§ **What you need to do**
In the listing below, find every line containing "part" and copy it out.

§ **Dataset excerpt**
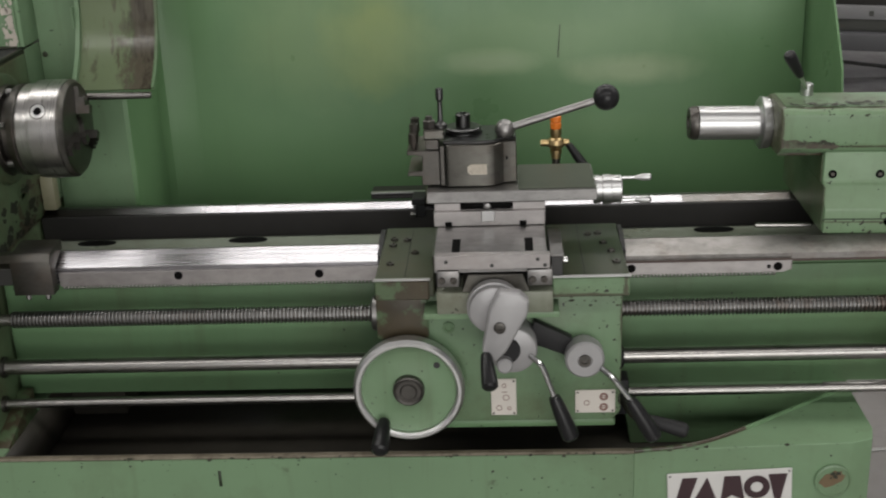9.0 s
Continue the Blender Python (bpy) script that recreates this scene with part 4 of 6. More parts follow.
for x in BX:
    bm = B()
    turned(bm, (x, 0.4313, 1.373), (0, -1, 0), [(0, 0.0185), (0.006, 0.0185), (0.010, 0.0165), (0.010, 0)], 28)
    part("bezel", bm, M["chrome"], pan)
    bm = B()
    turned(bm, (x, 0.4212, 1.373), (0, -1, 0), [(0, 0.0155), (0.012, 0.0155), (0.015, 0.013), (0.0155, 0)], 28)
    part("indicator_lamp", bm, M["ivory"], pan, "ivory indicator lens")
for x, m, r in ((BX[1], "red", 0.0125), (BX[2], "black", 0.0125), (BX[3], "black", 0.0145)):
    bm = B()
    turned(bm, (x, 0.4313, 1.318), (0, -1, 0), [(0, 0.0180), (0.006, 0.0180), (0.009, 0.0165), (0.009, 0)], 28)
    part("bezel", bm, M["chrome"], pan)
    bm = B()
    turned(bm, (x, 0.4222, 1.318), (0, -1, 0), [(0, r), (0.010, r), (0.012, r - 0.002), (0.012, 0)], 28)
    b = part("push_button" if x < BX[3] else "selector_knob", bm, M[m], pan)
    if m == "red":
        bm = B()
        ring(bm, (x, 0.4100, 1.318), (0, -1, 0), [(0, 0.0075), (0.0006, 0.0075), (0.0006, 0.0055), (0, 0.0055)], 24)
        box(bm, x - 0.001, x + 0.001, 0.4094, 0.4100, 1.315, 1.321)
        part("white_ring", bm, M["white"], b)
    if x == BX[3]:
        bm = B()
        box(bm, x - 0.0125, x + 0.0125, 0.396, 0.4100, 1.3135, 1.3225, 0.002)
        turn_about(bm, (x, 0.4, 1.318), "Y", -40)
        part("selector_bar", bm, M["black"], b)
        bm = B()
        box(bm, x - 0.0015, x + 0.0015, 0.3955, 0.3962, 1.318, 1.328)
        turn_about(bm, (x, 0.4, 1.318), "Y", 40)
        part("pointer", bm, M["white"], b)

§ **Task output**
Continue the Blender Python (bpy) script that recreates this scene with part 4 of 6. More parts follow.
    part("bezel", bm, M["chrome"], pan)
    part("indicator_lamp", bm, M["ivory"], pan, "ivory indicator lens")
    part("bezel", bm, M["chrome"], pan)
    b = part("push_button" if x < BX[3] else "selector_knob", bm, M[m], pan)
        part("white_ring", bm, M["white"], b)
        part("selector_bar", bm, M["black"], b)
        part("pointer", bm, M["white"], b)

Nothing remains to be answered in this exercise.